Requirements:
Reproduce all of the data word for word.

Raw data:

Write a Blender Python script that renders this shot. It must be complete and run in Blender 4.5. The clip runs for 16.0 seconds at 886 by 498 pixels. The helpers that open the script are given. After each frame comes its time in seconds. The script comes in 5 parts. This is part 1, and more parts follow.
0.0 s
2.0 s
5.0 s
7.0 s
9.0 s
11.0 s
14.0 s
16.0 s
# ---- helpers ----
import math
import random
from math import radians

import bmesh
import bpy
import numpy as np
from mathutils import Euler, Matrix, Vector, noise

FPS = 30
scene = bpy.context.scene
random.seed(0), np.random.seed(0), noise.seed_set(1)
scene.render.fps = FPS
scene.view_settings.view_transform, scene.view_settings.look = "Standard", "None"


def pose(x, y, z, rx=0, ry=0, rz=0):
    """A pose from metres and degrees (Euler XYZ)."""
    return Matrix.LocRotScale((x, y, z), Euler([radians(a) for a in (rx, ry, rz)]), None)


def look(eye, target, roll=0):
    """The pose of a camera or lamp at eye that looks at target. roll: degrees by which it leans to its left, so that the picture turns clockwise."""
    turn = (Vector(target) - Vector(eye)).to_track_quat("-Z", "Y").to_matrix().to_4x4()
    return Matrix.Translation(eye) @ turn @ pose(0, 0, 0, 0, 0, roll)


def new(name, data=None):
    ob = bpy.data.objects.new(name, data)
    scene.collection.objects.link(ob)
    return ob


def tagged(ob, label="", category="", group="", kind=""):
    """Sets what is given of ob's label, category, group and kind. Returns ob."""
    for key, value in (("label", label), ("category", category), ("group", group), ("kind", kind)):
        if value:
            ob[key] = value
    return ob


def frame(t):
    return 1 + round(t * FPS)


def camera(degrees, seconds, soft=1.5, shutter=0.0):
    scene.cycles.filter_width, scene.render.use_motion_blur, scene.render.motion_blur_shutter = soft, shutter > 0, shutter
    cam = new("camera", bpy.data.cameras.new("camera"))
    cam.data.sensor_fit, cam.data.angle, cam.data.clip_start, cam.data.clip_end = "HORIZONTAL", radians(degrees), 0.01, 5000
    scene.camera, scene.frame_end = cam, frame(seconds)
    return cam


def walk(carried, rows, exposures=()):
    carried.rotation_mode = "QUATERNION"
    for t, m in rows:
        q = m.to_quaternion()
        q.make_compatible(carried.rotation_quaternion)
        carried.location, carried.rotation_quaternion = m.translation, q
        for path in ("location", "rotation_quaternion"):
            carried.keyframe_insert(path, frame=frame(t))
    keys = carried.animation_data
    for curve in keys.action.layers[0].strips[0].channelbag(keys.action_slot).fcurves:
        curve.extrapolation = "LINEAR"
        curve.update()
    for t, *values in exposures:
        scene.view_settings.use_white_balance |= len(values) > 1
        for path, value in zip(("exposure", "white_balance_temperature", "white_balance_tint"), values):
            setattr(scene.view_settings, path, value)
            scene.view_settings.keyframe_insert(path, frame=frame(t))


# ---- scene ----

Complete output:
Write a Blender Python script that renders this shot. It must be complete and run in Blender 4.5. The clip runs for 16.0 seconds at 886 by 498 pixels. The helpers that open the script are given. After each frame comes its time in seconds. The script comes in 5 parts. This is part 1, and more parts follow.
0.0 s
2.0 s
5.0 s
7.0 s
9.0 s
11.0 s
14.0 s
16.0 s
# ---- helpers ----
import math
import random
from math import radians

import bmesh
import bpy
import numpy as np
from mathutils import Euler, Matrix, Vector, noise

FPS = 30
scene = bpy.context.scene
random.seed(0), np.random.seed(0), noise.seed_set(1)
scene.render.fps = FPS
scene.view_settings.view_transform, scene.view_settings.look = "Standard", "None"


def pose(x, y, z, rx=0, ry=0, rz=0):
    """A pose from metres and degrees (Euler XYZ)."""
    return Matrix.LocRotScale((x, y, z), Euler([radians(a) for a in (rx, ry, rz)]), None)


def look(eye, target, roll=0):
    """The pose of a camera or lamp at eye that looks at target. roll: degrees by which it leans to its left, so that the picture turns clockwise."""
    turn = (Vector(target) - Vector(eye)).to_track_quat("-Z", "Y").to_matrix().to_4x4()
    return Matrix.Translation(eye) @ turn @ pose(0, 0, 0, 0, 0, roll)


def new(name, data=None):
    ob = bpy.data.objects.new(name, data)
    scene.collection.objects.link(ob)
    return ob


def tagged(ob, label="", category="", group="", kind=""):
    """Sets what is given of ob's label, category, group and kind. Returns ob."""
    for key, value in (("label", label), ("category", category), ("group", group), ("kind", kind)):
        if value:
            ob[key] = value
    return ob


def frame(t):
    return 1 + round(t * FPS)


def camera(degrees, seconds, soft=1.5, shutter=0.0):
    scene.cycles.filter_width, scene.render.use_motion_blur, scene.render.motion_blur_shutter = soft, shutter > 0, shutter
    cam = new("camera", bpy.data.cameras.new("camera"))
    cam.data.sensor_fit, cam.data.angle, cam.data.clip_start, cam.data.clip_end = "HORIZONTAL", radians(degrees), 0.01, 5000
    scene.camera, scene.frame_end = cam, frame(seconds)
    return cam


def walk(carried, rows, exposures=()):
    carried.rotation_mode = "QUATERNION"
    for t, m in rows:
        q = m.to_quaternion()
        q.make_compatible(carried.rotation_quaternion)
        carried.location, carried.rotation_quaternion = m.translation, q
        for path in ("location", "rotation_quaternion"):
            carried.keyframe_insert(path, frame=frame(t))
    keys = carried.animation_data
    for curve in keys.action.layers[0].strips[0].channelbag(keys.action_slot).fcurves:
        curve.extrapolation = "LINEAR"
        curve.update()
    for t, *values in exposures:
        scene.view_settings.use_white_balance |= len(values) > 1
        for path, value in zip(("exposure", "white_balance_temperature", "white_balance_tint"), values):
            setattr(scene.view_settings, path, value)
            scene.view_settings.keyframe_insert(path, frame=frame(t))


# ---- scene ----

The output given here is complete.